Set down the material below word for word, excluding the pictures.

▸ **Given data**:
↓↓↓

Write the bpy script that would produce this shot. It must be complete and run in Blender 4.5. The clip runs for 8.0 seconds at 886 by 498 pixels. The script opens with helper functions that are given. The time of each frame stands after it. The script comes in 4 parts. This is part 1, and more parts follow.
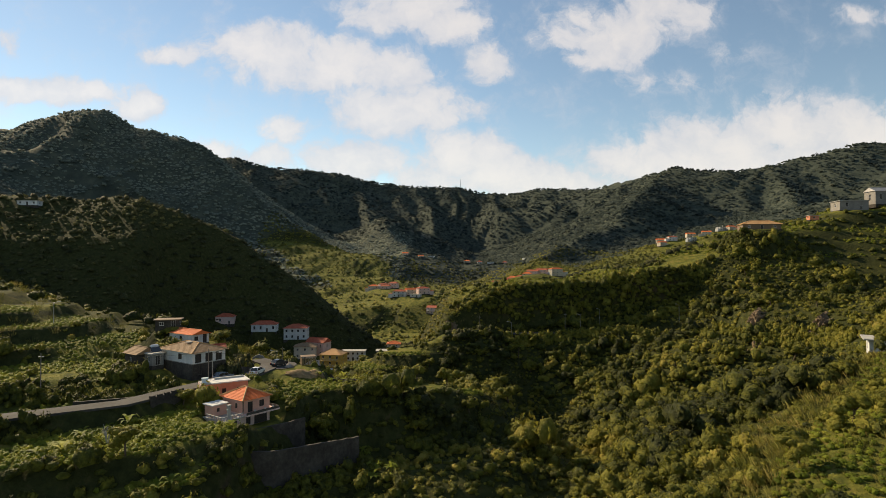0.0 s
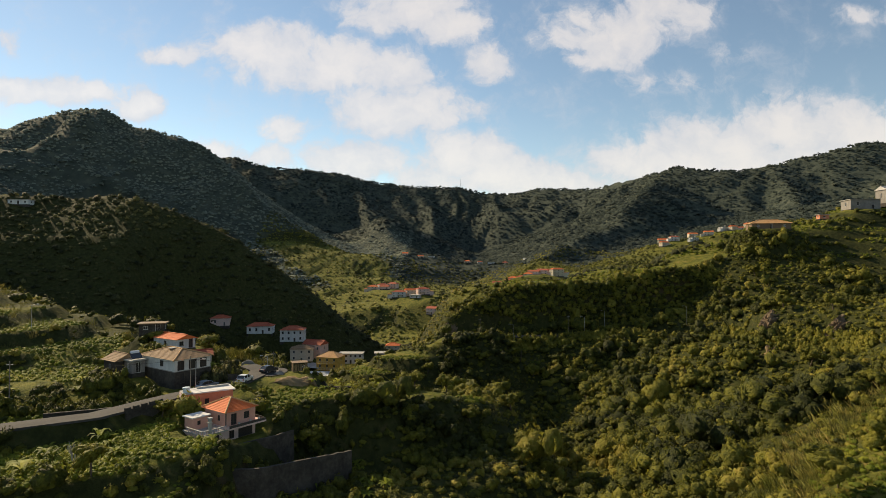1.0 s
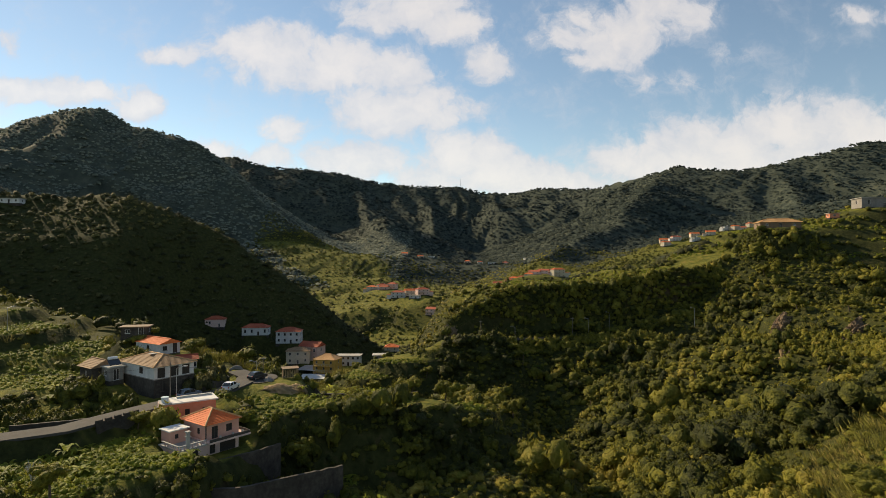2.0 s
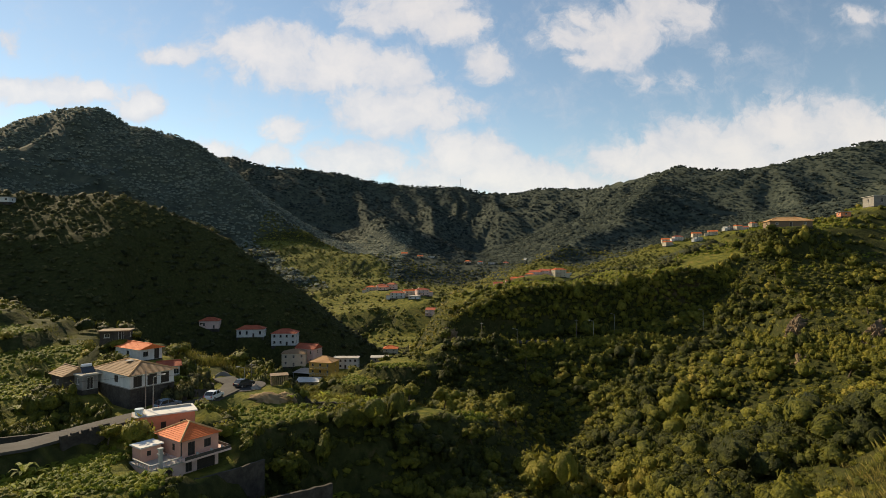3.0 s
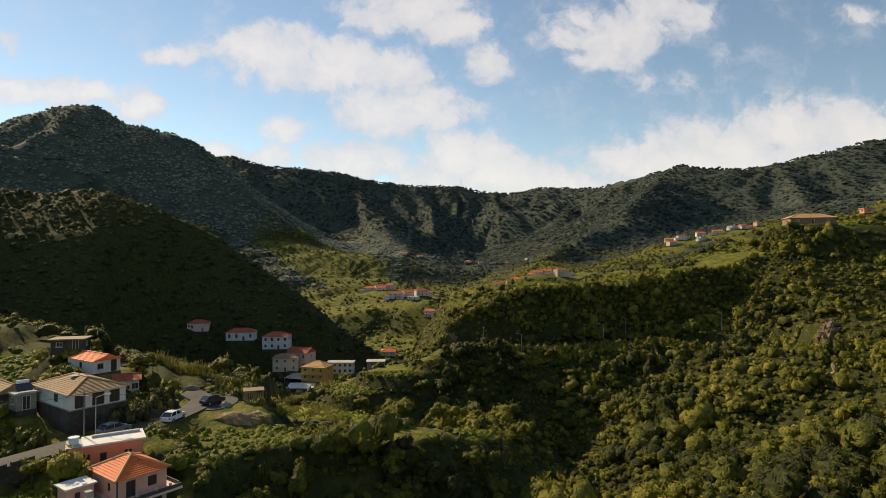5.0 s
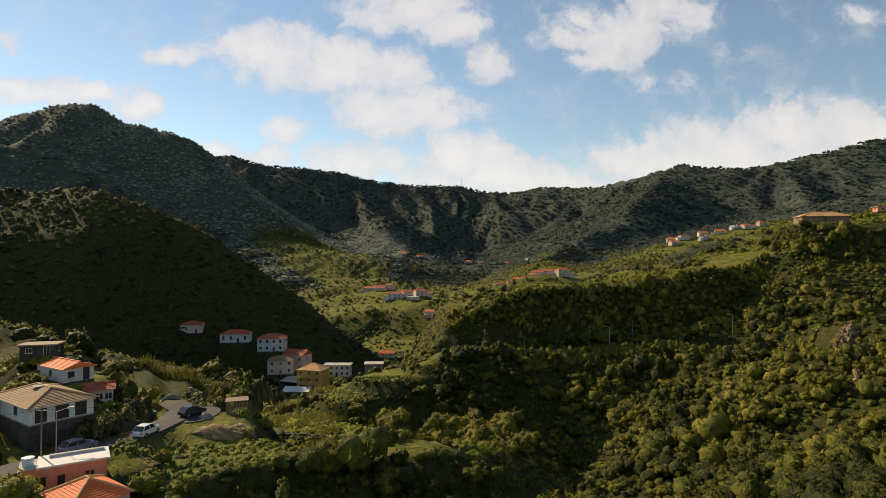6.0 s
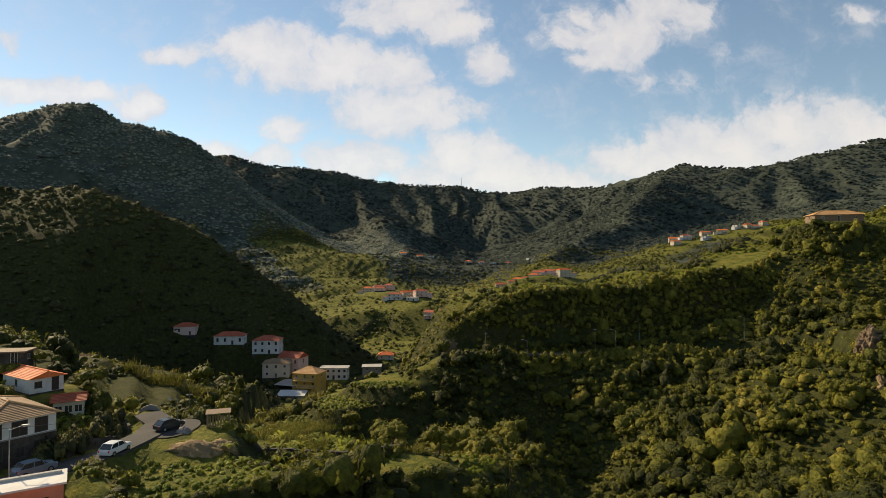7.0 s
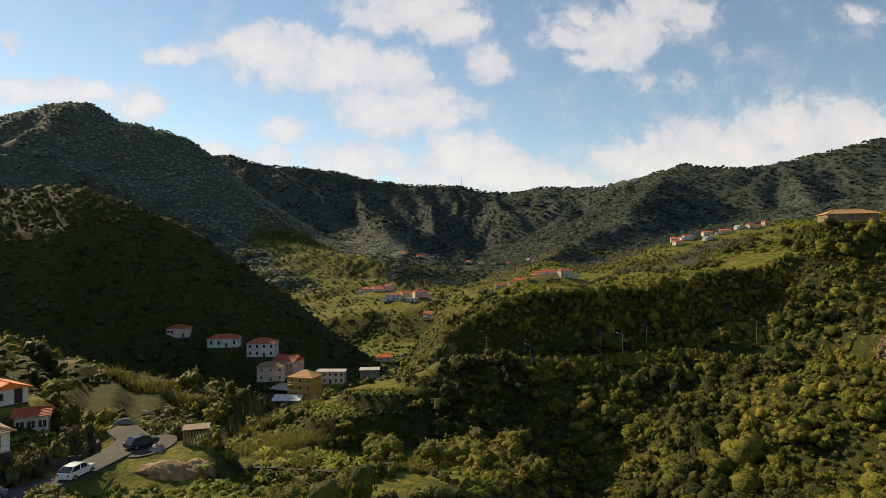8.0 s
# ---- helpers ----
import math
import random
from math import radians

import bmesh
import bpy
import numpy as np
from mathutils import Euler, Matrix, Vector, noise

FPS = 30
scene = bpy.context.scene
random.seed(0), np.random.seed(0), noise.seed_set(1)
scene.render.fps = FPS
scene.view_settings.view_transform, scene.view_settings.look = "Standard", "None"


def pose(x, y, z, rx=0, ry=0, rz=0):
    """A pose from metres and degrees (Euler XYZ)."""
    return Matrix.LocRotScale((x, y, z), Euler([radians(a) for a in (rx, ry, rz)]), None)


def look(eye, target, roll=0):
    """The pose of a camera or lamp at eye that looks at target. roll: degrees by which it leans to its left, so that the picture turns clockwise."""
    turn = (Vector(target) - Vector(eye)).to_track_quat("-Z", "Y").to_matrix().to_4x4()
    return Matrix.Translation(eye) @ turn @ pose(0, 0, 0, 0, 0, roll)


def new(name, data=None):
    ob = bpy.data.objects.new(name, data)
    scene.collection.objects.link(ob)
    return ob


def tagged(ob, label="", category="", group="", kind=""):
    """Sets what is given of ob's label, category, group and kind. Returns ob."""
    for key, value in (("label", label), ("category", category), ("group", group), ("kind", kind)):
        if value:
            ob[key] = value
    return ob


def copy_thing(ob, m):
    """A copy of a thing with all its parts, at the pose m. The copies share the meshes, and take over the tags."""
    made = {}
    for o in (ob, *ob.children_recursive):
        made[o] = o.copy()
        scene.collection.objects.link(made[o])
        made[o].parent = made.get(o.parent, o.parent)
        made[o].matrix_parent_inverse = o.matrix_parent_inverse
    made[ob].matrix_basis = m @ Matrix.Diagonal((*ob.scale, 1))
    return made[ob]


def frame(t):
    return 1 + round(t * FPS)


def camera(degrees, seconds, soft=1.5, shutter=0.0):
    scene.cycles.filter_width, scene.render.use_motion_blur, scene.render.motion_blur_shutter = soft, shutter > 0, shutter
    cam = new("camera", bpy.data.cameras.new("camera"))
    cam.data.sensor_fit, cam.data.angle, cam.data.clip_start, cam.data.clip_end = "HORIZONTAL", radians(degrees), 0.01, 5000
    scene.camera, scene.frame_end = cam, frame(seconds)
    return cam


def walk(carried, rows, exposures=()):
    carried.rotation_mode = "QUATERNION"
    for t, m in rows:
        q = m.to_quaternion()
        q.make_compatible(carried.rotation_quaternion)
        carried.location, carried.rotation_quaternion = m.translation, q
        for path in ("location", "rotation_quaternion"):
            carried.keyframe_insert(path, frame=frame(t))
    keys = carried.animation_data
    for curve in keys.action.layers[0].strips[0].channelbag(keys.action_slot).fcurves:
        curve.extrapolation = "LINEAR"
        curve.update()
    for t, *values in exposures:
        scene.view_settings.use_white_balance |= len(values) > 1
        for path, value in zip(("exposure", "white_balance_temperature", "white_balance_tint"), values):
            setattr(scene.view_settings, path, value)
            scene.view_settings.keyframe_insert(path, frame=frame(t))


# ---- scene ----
cam = camera(75.7, 8.0, soft=0.8)
METRES, EYE, TILT, LEAN, TURN = 56.0, 60.0, 1.0, 0.0, 0.0
ROWS = [
    (0.0, 0.0, 0.0, 0.0, -0.0, 0.0, 0.0),
    (0.5, 0.0018, 0.0605, -0.0002, 0.01, 0.01, 0.0),
    (1.0, 0.0037, 0.1259, -0.0007, 0.02, 0.01, -0.0),
    (1.5, 0.0055, 0.186, -0.0022, 0.02, 0.01, 0.0),
    (3.0, 0.0115, 0.3767, -0.0073, 0.03, 0.03, -0.0),
    (3.5, 0.0135, 0.4364, -0.0093, 0.03, 0.03, -0.01),
    (4.0, 0.0155, 0.5009, -0.0119, 0.03, 0.04, -0.01),
    (4.5, 0.0173, 0.5604, -0.014, 0.04, 0.03, -0.0),
    (6.0, 0.024, 0.7505, -0.0192, 0.07, 0.03, -0.0),
    (6.5, 0.0261, 0.8103, -0.0197, 0.08, 0.03, -0.0),
    (7.0, 0.028, 0.8749, -0.02, 0.09, 0.02, 0.01),
    (7.5, 0.0303, 0.9346, -0.0199, 0.09, 0.03, 0.01),
    (8.0, 0.0314, 0.9992, -0.019, 0.09, 0.03, 0.01),
]
walk(cam, [(t, pose(0, 0, EYE, TILT, LEAN, TURN) @ pose(METRES * x, METRES * y, METRES * z, 90 + pitch, roll, yaw)) for t, x, y, z, yaw, pitch, roll in ROWS])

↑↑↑

▸ **Problem solution**:
Write the bpy script that would produce this shot. It must be complete and run in Blender 4.5. The clip runs for 8.0 seconds at 886 by 498 pixels. The script opens with helper functions that are given. The time of each frame stands after it. The script comes in 4 parts. This is part 1, and more parts follow.
0.0 s
1.0 s
2.0 s
3.0 s
5.0 s
6.0 s
7.0 s
8.0 s
# ---- helpers ----
import math
import random
from math import radians

import bmesh
import bpy
import numpy as np
from mathutils import Euler, Matrix, Vector, noise

FPS = 30
scene = bpy.context.scene
random.seed(0), np.random.seed(0), noise.seed_set(1)
scene.render.fps = FPS
scene.view_settings.view_transform, scene.view_settings.look = "Standard", "None"


def pose(x, y, z, rx=0, ry=0, rz=0):
    """A pose from metres and degrees (Euler XYZ)."""
    return Matrix.LocRotScale((x, y, z), Euler([radians(a) for a in (rx, ry, rz)]), None)


def look(eye, target, roll=0):
    """The pose of a camera or lamp at eye that looks at target. roll: degrees by which it leans to its left, so that the picture turns clockwise."""
    turn = (Vector(target) - Vector(eye)).to_track_quat("-Z", "Y").to_matrix().to_4x4()
    return Matrix.Translation(eye) @ turn @ pose(0, 0, 0, 0, 0, roll)


def new(name, data=None):
    ob = bpy.data.objects.new(name, data)
    scene.collection.objects.link(ob)
    return ob


def tagged(ob, label="", category="", group="", kind=""):
    """Sets what is given of ob's label, category, group and kind. Returns ob."""
    for key, value in (("label", label), ("category", category), ("group", group), ("kind", kind)):
        if value:
            ob[key] = value
    return ob


def copy_thing(ob, m):
    """A copy of a thing with all its parts, at the pose m. The copies share the meshes, and take over the tags."""
    made = {}
    for o in (ob, *ob.children_recursive):
        made[o] = o.copy()
        scene.collection.objects.link(made[o])
        made[o].parent = made.get(o.parent, o.parent)
        made[o].matrix_parent_inverse = o.matrix_parent_inverse
    made[ob].matrix_basis = m @ Matrix.Diagonal((*ob.scale, 1))
    return made[ob]


def frame(t):
    return 1 + round(t * FPS)


def camera(degrees, seconds, soft=1.5, shutter=0.0):
    scene.cycles.filter_width, scene.render.use_motion_blur, scene.render.motion_blur_shutter = soft, shutter > 0, shutter
    cam = new("camera", bpy.data.cameras.new("camera"))
    cam.data.sensor_fit, cam.data.angle, cam.data.clip_start, cam.data.clip_end = "HORIZONTAL", radians(degrees), 0.01, 5000
    scene.camera, scene.frame_end = cam, frame(seconds)
    return cam


def walk(carried, rows, exposures=()):
    carried.rotation_mode = "QUATERNION"
    for t, m in rows:
        q = m.to_quaternion()
        q.make_compatible(carried.rotation_quaternion)
        carried.location, carried.rotation_quaternion = m.translation, q
        for path in ("location", "rotation_quaternion"):
            carried.keyframe_insert(path, frame=frame(t))
    keys = carried.animation_data
    for curve in keys.action.layers[0].strips[0].channelbag(keys.action_slot).fcurves:
        curve.extrapolation = "LINEAR"
        curve.update()
    for t, *values in exposures:
        scene.view_settings.use_white_balance |= len(values) > 1
        for path, value in zip(("exposure", "white_balance_temperature", "white_balance_tint"), values):
            setattr(scene.view_settings, path, value)
            scene.view_settings.keyframe_insert(path, frame=frame(t))


# ---- scene ----
cam = camera(75.7, 8.0, soft=0.8)
METRES, EYE, TILT, LEAN, TURN = 56.0, 60.0, 1.0, 0.0, 0.0
ROWS = [
    (0.0, 0.0, 0.0, 0.0, -0.0, 0.0, 0.0),
    (0.5, 0.0018, 0.0605, -0.0002, 0.01, 0.01, 0.0),
    (1.0, 0.0037, 0.1259, -0.0007, 0.02, 0.01, -0.0),
    (1.5, 0.0055, 0.186, -0.0022, 0.02, 0.01, 0.0),
    (3.0, 0.0115, 0.3767, -0.0073, 0.03, 0.03, -0.0),
    (3.5, 0.0135, 0.4364, -0.0093, 0.03, 0.03, -0.01),
    (4.0, 0.0155, 0.5009, -0.0119, 0.03, 0.04, -0.01),
    (4.5, 0.0173, 0.5604, -0.014, 0.04, 0.03, -0.0),
    (6.0, 0.024, 0.7505, -0.0192, 0.07, 0.03, -0.0),
    (6.5, 0.0261, 0.8103, -0.0197, 0.08, 0.03, -0.0),
    (7.0, 0.028, 0.8749, -0.02, 0.09, 0.02, 0.01),
    (7.5, 0.0303, 0.9346, -0.0199, 0.09, 0.03, 0.01),
    (8.0, 0.0314, 0.9992, -0.019, 0.09, 0.03, 0.01),
]
walk(cam, [(t, pose(0, 0, EYE, TILT, LEAN, TURN) @ pose(METRES * x, METRES * y, METRES * z, 90 + pitch, roll, yaw)) for t, x, y, z, yaw, pitch, roll in ROWS])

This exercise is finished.